## Given material
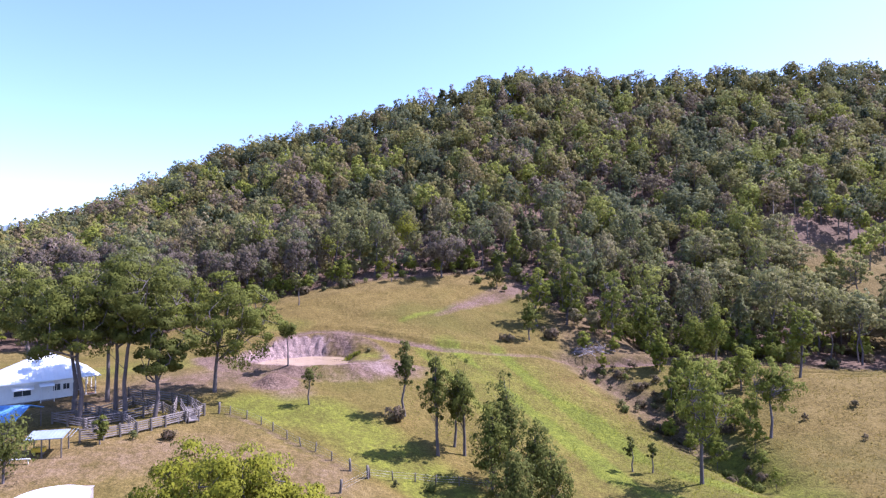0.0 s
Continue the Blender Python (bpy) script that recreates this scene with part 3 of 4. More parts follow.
# the rest of the wood
def build_wood():
    rng = np.random.default_rng(11)
    kinds = []
    for i in range(16):
        h = rng.uniform(13, 16.5)
        broad = i % 4 != 3
        kinds.append(gum_shape(seed=700 + i, height=h, spread=h * (rng.uniform(0.54, 0.78) if broad else rng.uniform(0.36, 0.44)), crown_from=rng.uniform(0.16, 0.36), lobes=46, count=17 if i < 8 else 12, leaf=0.7 if i < 8 else 0.9,
                               egg=rng.uniform(0.1, 0.45) if broad else 0.65, stem=0.2, lobe=rng.uniform(0.205, 0.25), flat=rng.uniform(0.75, 1.1), ragged=0.55, low=0.7, hang=1.0, limbs=False, sides=3, mains=0))
    low = [gum_shape(seed=760 + i, height=5.0, spread=5.2, crown_from=0.02, lobes=14, count=14, leaf=0.85, egg=0.2, stem=0.08, lobe=0.36, ragged=0.5, low=0.6, limbs=False, sides=3) for i in range(4)]
    cv, cf, cn, hv, tv, tf, ca, ta = [], [], [], [], [], [], 0, 0
    under = np.concatenate([near_sites[30:], far_sites[::2]])
    under = under + rng.uniform(2.4, 3.6, under.shape)
    places = np.concatenate([far_sites, under])
    z = ground_z(places[:, 0], places[:, 1])
    for j, ((x, y), gz) in enumerate(zip(places, z)):
        i = int(rng.integers(8)) + (0 if y < 250 else 8)
        (wv, wf), (lv, lf, ln) = kinds[i] if j < len(far_sites) else low[i % 4]
        a, s, w = rng.uniform(0, 6.28), rng.uniform(0.66, 1.14) + 0.12 * float(waves(np.array(x), np.array(y), 13.0, 2.0)), rng.uniform(0.88, 1.2)
        if y > float(crest_y(np.array(x))) - 14:
            s *= rng.uniform(0.78, 1.0) * (1.12 if x < -20 else 1.0)
        rot = np.array([[math.cos(a) * s * w, -math.sin(a) * s * w, 0], [math.sin(a) * s * w, math.cos(a) * s * w, 0], [0, 0, s]]).T
        off = np.array([x, y, gz])
        cv.append(lv @ rot + off)
        cf.append(lf + ca)
        turn = np.array([[math.cos(a), -math.sin(a), 0], [math.sin(a), math.cos(a), 0], [0, 0, 1]]).T
        cn.append(ln @ turn)
        ca += len(lv)
        tv.append(wv @ rot + off)
        tf.append(wf + ta)
        ta += len(wv)
        patch = 0.5 + 0.6 * float(waves(np.array(x), np.array(y), 26.0, 5.0))
        pick = rng.uniform() + 0.25 * patch - 0.12
        if pick < 0.24:
            hue = rng.uniform(0.05, 0.24)
        elif pick < 0.52:
            hue = rng.uniform(0.28, 0.46)
        elif pick < 0.76:
            hue = rng.uniform(0.52, 0.7)
        else:
            hue = rng.uniform(0.78, 0.96)
        if x < -45 and y < 215 and rng.uniform() < 0.45:
            hue = rng.uniform(0.55, 0.7)
        # sunlit crowns of the open slope: brightness put into the hue
        if x > 78 and y < 204 and rng.uniform() < 0.6:
            hue = rng.uniform(0.84, 1.0)
        # haze of the upper slope put into the hue: duller, greyer leaves
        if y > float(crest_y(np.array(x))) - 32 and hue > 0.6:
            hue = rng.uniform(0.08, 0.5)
        # shade in the ravines put into the hue: leaves go dark there
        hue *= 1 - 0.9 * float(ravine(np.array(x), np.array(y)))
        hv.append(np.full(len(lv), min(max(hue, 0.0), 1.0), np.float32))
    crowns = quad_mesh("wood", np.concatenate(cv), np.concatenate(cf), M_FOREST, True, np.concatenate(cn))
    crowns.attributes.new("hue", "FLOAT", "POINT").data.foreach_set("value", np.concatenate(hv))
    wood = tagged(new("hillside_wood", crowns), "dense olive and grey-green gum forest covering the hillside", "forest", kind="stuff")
    stems = new("stems", quad_mesh("stems", np.concatenate(tv), np.concatenate(tf), M_TRUNKS, True))
    stems.parent = wood
    tagged(stems, "pale thin trunks", kind="stuff")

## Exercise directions
Print the whole listing above once more, word for word, without its pictures.

## Task answer
0.0 s
Continue the Blender Python (bpy) script that recreates this scene with part 3 of 4. More parts follow.
# the rest of the wood
def build_wood():
    rng = np.random.default_rng(11)
    kinds = []
    for i in range(16):
        h = rng.uniform(13, 16.5)
        broad = i % 4 != 3
        kinds.append(gum_shape(seed=700 + i, height=h, spread=h * (rng.uniform(0.54, 0.78) if broad else rng.uniform(0.36, 0.44)), crown_from=rng.uniform(0.16, 0.36), lobes=46, count=17 if i < 8 else 12, leaf=0.7 if i < 8 else 0.9,
                               egg=rng.uniform(0.1, 0.45) if broad else 0.65, stem=0.2, lobe=rng.uniform(0.205, 0.25), flat=rng.uniform(0.75, 1.1), ragged=0.55, low=0.7, hang=1.0, limbs=False, sides=3, mains=0))
    low = [gum_shape(seed=760 + i, height=5.0, spread=5.2, crown_from=0.02, lobes=14, count=14, leaf=0.85, egg=0.2, stem=0.08, lobe=0.36, ragged=0.5, low=0.6, limbs=False, sides=3) for i in range(4)]
    cv, cf, cn, hv, tv, tf, ca, ta = [], [], [], [], [], [], 0, 0
    under = np.concatenate([near_sites[30:], far_sites[::2]])
    under = under + rng.uniform(2.4, 3.6, under.shape)
    places = np.concatenate([far_sites, under])
    z = ground_z(places[:, 0], places[:, 1])
    for j, ((x, y), gz) in enumerate(zip(places, z)):
        i = int(rng.integers(8)) + (0 if y < 250 else 8)
        (wv, wf), (lv, lf, ln) = kinds[i] if j < len(far_sites) else low[i % 4]
        a, s, w = rng.uniform(0, 6.28), rng.uniform(0.66, 1.14) + 0.12 * float(waves(np.array(x), np.array(y), 13.0, 2.0)), rng.uniform(0.88, 1.2)
        if y > float(crest_y(np.array(x))) - 14:
            s *= rng.uniform(0.78, 1.0) * (1.12 if x < -20 else 1.0)
        rot = np.array([[math.cos(a) * s * w, -math.sin(a) * s * w, 0], [math.sin(a) * s * w, math.cos(a) * s * w, 0], [0, 0, s]]).T
        off = np.array([x, y, gz])
        cv.append(lv @ rot + off)
        cf.append(lf + ca)
        turn = np.array([[math.cos(a), -math.sin(a), 0], [math.sin(a), math.cos(a), 0], [0, 0, 1]]).T
        cn.append(ln @ turn)
        ca += len(lv)
        tv.append(wv @ rot + off)
        tf.append(wf + ta)
        ta += len(wv)
        patch = 0.5 + 0.6 * float(waves(np.array(x), np.array(y), 26.0, 5.0))
        pick = rng.uniform() + 0.25 * patch - 0.12
        if pick < 0.24:
            hue = rng.uniform(0.05, 0.24)
        elif pick < 0.52:
            hue = rng.uniform(0.28, 0.46)
        elif pick < 0.76:
            hue = rng.uniform(0.52, 0.7)
        else:
            hue = rng.uniform(0.78, 0.96)
        if x < -45 and y < 215 and rng.uniform() < 0.45:
            hue = rng.uniform(0.55, 0.7)
        # sunlit crowns of the open slope: brightness put into the hue
        if x > 78 and y < 204 and rng.uniform() < 0.6:
            hue = rng.uniform(0.84, 1.0)
        # haze of the upper slope put into the hue: duller, greyer leaves
        if y > float(crest_y(np.array(x))) - 32 and hue > 0.6:
            hue = rng.uniform(0.08, 0.5)
        # shade in the ravines put into the hue: leaves go dark there
        hue *= 1 - 0.9 * float(ravine(np.array(x), np.array(y)))
        hv.append(np.full(len(lv), min(max(hue, 0.0), 1.0), np.float32))
    crowns = quad_mesh("wood", np.concatenate(cv), np.concatenate(cf), M_FOREST, True, np.concatenate(cn))
    crowns.attributes.new("hue", "FLOAT", "POINT").data.foreach_set("value", np.concatenate(hv))
    wood = tagged(new("hillside_wood", crowns), "dense olive and grey-green gum forest covering the hillside", "forest", kind="stuff")
    stems = new("stems", quad_mesh("stems", np.concatenate(tv), np.concatenate(tf), M_TRUNKS, True))
    stems.parent = wood
    tagged(stems, "pale thin trunks", kind="stuff")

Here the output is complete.